GIVEN PROBLEM: Without the pictures, return all of the material exactly as written.
***** SUPPLIED DATA *****
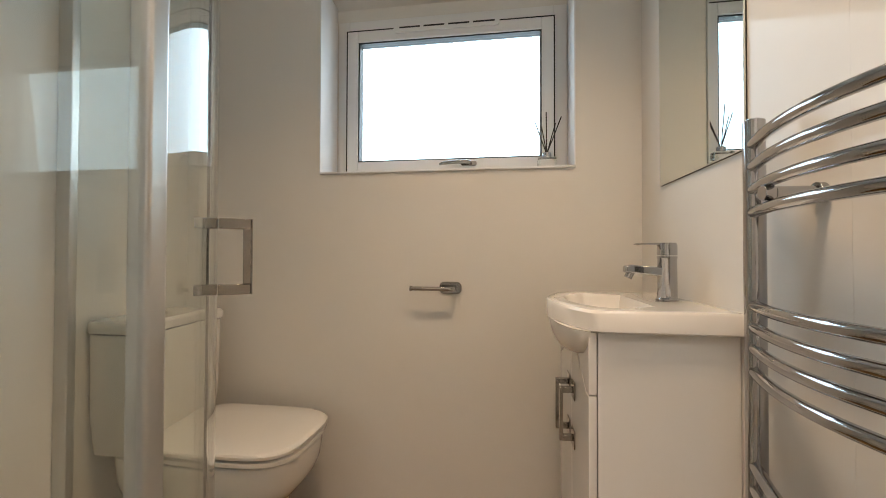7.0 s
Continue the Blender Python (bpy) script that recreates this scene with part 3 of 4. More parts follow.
def dring(z, hw, yf, yb, p=3.3, n=44):
    """A D-shaped outline, round at the front (small y) and square at the back."""
    out = []
    for k in range(n):
        t = 2 * math.pi * k / n
        c, s = math.cos(t), math.sin(t)
        x = hw * math.copysign(abs(c) ** (2 / p), c)
        ym = (yf + yb) / 2
        y = ym + (yb - ym) * math.copysign(abs(s) ** (2 / (p if s < 0 else 8)), s)
        out.append((x, y, z))
    return out


part("bowl", loft(B(), [dring(z, hw, yf, 2.03, p) for z, hw, yf, p in ((0.0, 0.116, 1.540, 3.4), (0.012, 0.113, 1.545, 3.4), (0.10, 0.110, 1.549, 3.4), (0.195, 0.110, 1.549, 3.4), (0.218, 0.115, 1.543, 3.3), (0.238, 0.131, 1.521, 3.3), (0.262, 0.152, 1.492, 3.3), (0.292, 0.168, 1.470, 3.4), (0.325, 0.177, 1.459, 3.5), (0.365, 0.182, 1.454, 3.6), (0.388, 0.183, 1.453, 3.6), (0.3915, 0.180, 1.457, 3.6))]), M_PORC, to)
part("seat", loft(B(), [dring(0.3920, 0.150, 1.49, 1.93, 4), dring(0.3975, 0.150, 1.49, 1.93, 4), dring(0.3978, 0.182, 1.452, 1.93, 4), dring(0.400, 0.186, 1.447, 1.93, 4), dring(0.411, 0.187, 1.446, 1.93, 4), dring(0.4135, 0.183, 1.450, 1.93, 4), dring(0.4137, 0.150, 1.49, 1.93, 4)]), M_SEAT, to)
part("lid", loft(B(), [dring(0.4139, 0.150, 1.49, 1.925, 4), dring(0.4192, 0.150, 1.49, 1.925, 4), dring(0.4195, 0.183, 1.451, 1.925, 4), dring(0.4215, 0.188, 1.445, 1.925, 4), dring(0.430, 0.189, 1.444, 1.925, 4), dring(0.4355, 0.185, 1.449, 1.922, 4), dring(0.4375, 0.176, 1.460, 1.915, 4), dring(0.4385, 0.10, 1.56, 1.86, 3)]), M_SEAT, to)
for x in (-0.07, 0.07):
    part("hinge", tube(B(), [(x - 0.025, 1.935, 0.412), (x + 0.025, 1.935, 0.412)], 0.011, 12), M_CHROME, to)


def rring(x0, x1, y0, y1, z, r):
    return [(x, y, z) for x, y in rounded(x0, x1, y0, y1, r)]


part("cistern", loft(B(), [rring(-0.165, 0.165, 1.915, 2.078, 0.395, 0.02), rring(-0.180, 0.180, 1.905, 2.080, 0.50, 0.025), rring(-0.186, 0.186, 1.900, 2.081, 0.755, 0.03)]), M_PORC, to)
part("cistern_lid", loft(B(), [rring(-0.190, 0.190, 1.895, 2.082, 0.760, 0.032), rring(-0.193, 0.193, 1.892, 2.083, 0.766, 0.034), rring(-0.193, 0.193, 1.892, 2.083, 0.785, 0.034), rring(-0.186, 0.186, 1.900, 2.080, 0.795, 0.032)]), M_PORC, to)
part("flush_button", lathe(B(), [(0.022, 0.0), (0.022, 0.005), (0.019, 0.007), (0.0, 0.007)], (0, 1.985, 0.795), 24), M_CHROME, to)

# vanity unit
vx0, vx1 = 2.715, 3.150
van = thing("vanity_unit", ID, "white gloss vanity cabinet with square steel handles", "vanity unit")
part("body", bx(B(), vx0, vx1, 0.3815, 0.655, 0.0, 0.832), M_CAB, van, bevel=0.002)


def board_y(pts, y0, y1):
    """A flat board of outline (x, z) between two depths."""
    return loft(B(), [[(x, y, z) for x, z in pts] for y in (y0, y1)])


part("fascia", board_y([(vx0, 0.832), (vx0, 0.702), (vx0 + 0.028, 0.702), (vx0 + 0.13, 0.757), (vx1 - 0.13, 0.757), (vx1 - 0.028, 0.702), (vx1, 0.702), (vx1, 0.832)], 0.6575, 0.674), M_CAB, van, bevel=0.0015)
for a, b, hx, s in ((vx0, 2.9315, 2.895, 1), (vx1, 2.9335, 2.970, -1)):
    dd = part("door", board_y([(a, 0.06), (b, 0.06), (b, 0.7535), (a + s * 0.131, 0.7535), (a + s * 0.029, 0.6985), (a, 0.6985)], 0.6575, 0.674), M_CAB, van, bevel=0.0015)
    bm = B()
    for z in (0.655, 0.535):
        bx(bm, hx - 0.022, hx + 0.022, 0.6745, 0.678, z - 0.022, z + 0.022)
        bx(bm, hx - 0.007, hx + 0.007, 0.678, 0.702, z - 0.007, z + 0.007)
    bx(bm, hx - 0.007, hx + 0.007, 0.702, 0.711, 0.528, 0.662)
    part("handle", bm, M_STEEL, dd, "square brushed steel handle", bevel=0.0012)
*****
COMPLETE RESPONSE:
7.0 s
Continue the Blender Python (bpy) script that recreates this scene with part 3 of 4. More parts follow.
def dring(z, hw, yf, yb, p=3.3, n=44):
    """A D-shaped outline, round at the front (small y) and square at the back."""
    out = []
    for k in range(n):
        t = 2 * math.pi * k / n
        c, s = math.cos(t), math.sin(t)
        x = hw * math.copysign(abs(c) ** (2 / p), c)
        ym = (yf + yb) / 2
        y = ym + (yb - ym) * math.copysign(abs(s) ** (2 / (p if s < 0 else 8)), s)
        out.append((x, y, z))
    return out


part("bowl", loft(B(), [dring(z, hw, yf, 2.03, p) for z, hw, yf, p in ((0.0, 0.116, 1.540, 3.4), (0.012, 0.113, 1.545, 3.4), (0.10, 0.110, 1.549, 3.4), (0.195, 0.110, 1.549, 3.4), (0.218, 0.115, 1.543, 3.3), (0.238, 0.131, 1.521, 3.3), (0.262, 0.152, 1.492, 3.3), (0.292, 0.168, 1.470, 3.4), (0.325, 0.177, 1.459, 3.5), (0.365, 0.182, 1.454, 3.6), (0.388, 0.183, 1.453, 3.6), (0.3915, 0.180, 1.457, 3.6))]), M_PORC, to)
part("seat", loft(B(), [dring(0.3920, 0.150, 1.49, 1.93, 4), dring(0.3975, 0.150, 1.49, 1.93, 4), dring(0.3978, 0.182, 1.452, 1.93, 4), dring(0.400, 0.186, 1.447, 1.93, 4), dring(0.411, 0.187, 1.446, 1.93, 4), dring(0.4135, 0.183, 1.450, 1.93, 4), dring(0.4137, 0.150, 1.49, 1.93, 4)]), M_SEAT, to)
part("lid", loft(B(), [dring(0.4139, 0.150, 1.49, 1.925, 4), dring(0.4192, 0.150, 1.49, 1.925, 4), dring(0.4195, 0.183, 1.451, 1.925, 4), dring(0.4215, 0.188, 1.445, 1.925, 4), dring(0.430, 0.189, 1.444, 1.925, 4), dring(0.4355, 0.185, 1.449, 1.922, 4), dring(0.4375, 0.176, 1.460, 1.915, 4), dring(0.4385, 0.10, 1.56, 1.86, 3)]), M_SEAT, to)
for x in (-0.07, 0.07):
    part("hinge", tube(B(), [(x - 0.025, 1.935, 0.412), (x + 0.025, 1.935, 0.412)], 0.011, 12), M_CHROME, to)


def rring(x0, x1, y0, y1, z, r):
    return [(x, y, z) for x, y in rounded(x0, x1, y0, y1, r)]


part("cistern", loft(B(), [rring(-0.165, 0.165, 1.915, 2.078, 0.395, 0.02), rring(-0.180, 0.180, 1.905, 2.080, 0.50, 0.025), rring(-0.186, 0.186, 1.900, 2.081, 0.755, 0.03)]), M_PORC, to)
part("cistern_lid", loft(B(), [rring(-0.190, 0.190, 1.895, 2.082, 0.760, 0.032), rring(-0.193, 0.193, 1.892, 2.083, 0.766, 0.034), rring(-0.193, 0.193, 1.892, 2.083, 0.785, 0.034), rring(-0.186, 0.186, 1.900, 2.080, 0.795, 0.032)]), M_PORC, to)
part("flush_button", lathe(B(), [(0.022, 0.0), (0.022, 0.005), (0.019, 0.007), (0.0, 0.007)], (0, 1.985, 0.795), 24), M_CHROME, to)

# vanity unit
vx0, vx1 = 2.715, 3.150
van = thing("vanity_unit", ID, "white gloss vanity cabinet with square steel handles", "vanity unit")
part("body", bx(B(), vx0, vx1, 0.3815, 0.655, 0.0, 0.832), M_CAB, van, bevel=0.002)


def board_y(pts, y0, y1):
    """A flat board of outline (x, z) between two depths."""
    return loft(B(), [[(x, y, z) for x, z in pts] for y in (y0, y1)])


part("fascia", board_y([(vx0, 0.832), (vx0, 0.702), (vx0 + 0.028, 0.702), (vx0 + 0.13, 0.757), (vx1 - 0.13, 0.757), (vx1 - 0.028, 0.702), (vx1, 0.702), (vx1, 0.832)], 0.6575, 0.674), M_CAB, van, bevel=0.0015)
for a, b, hx, s in ((vx0, 2.9315, 2.895, 1), (vx1, 2.9335, 2.970, -1)):
    dd = part("door", board_y([(a, 0.06), (b, 0.06), (b, 0.7535), (a + s * 0.131, 0.7535), (a + s * 0.029, 0.6985), (a, 0.6985)], 0.6575, 0.674), M_CAB, van, bevel=0.0015)
    bm = B()
    for z in (0.655, 0.535):
        bx(bm, hx - 0.022, hx + 0.022, 0.6745, 0.678, z - 0.022, z + 0.022)
        bx(bm, hx - 0.007, hx + 0.007, 0.678, 0.702, z - 0.007, z + 0.007)
    bx(bm, hx - 0.007, hx + 0.007, 0.702, 0.711, 0.528, 0.662)
    part("handle", bm, M_STEEL, dd, "square brushed steel handle", bevel=0.0012)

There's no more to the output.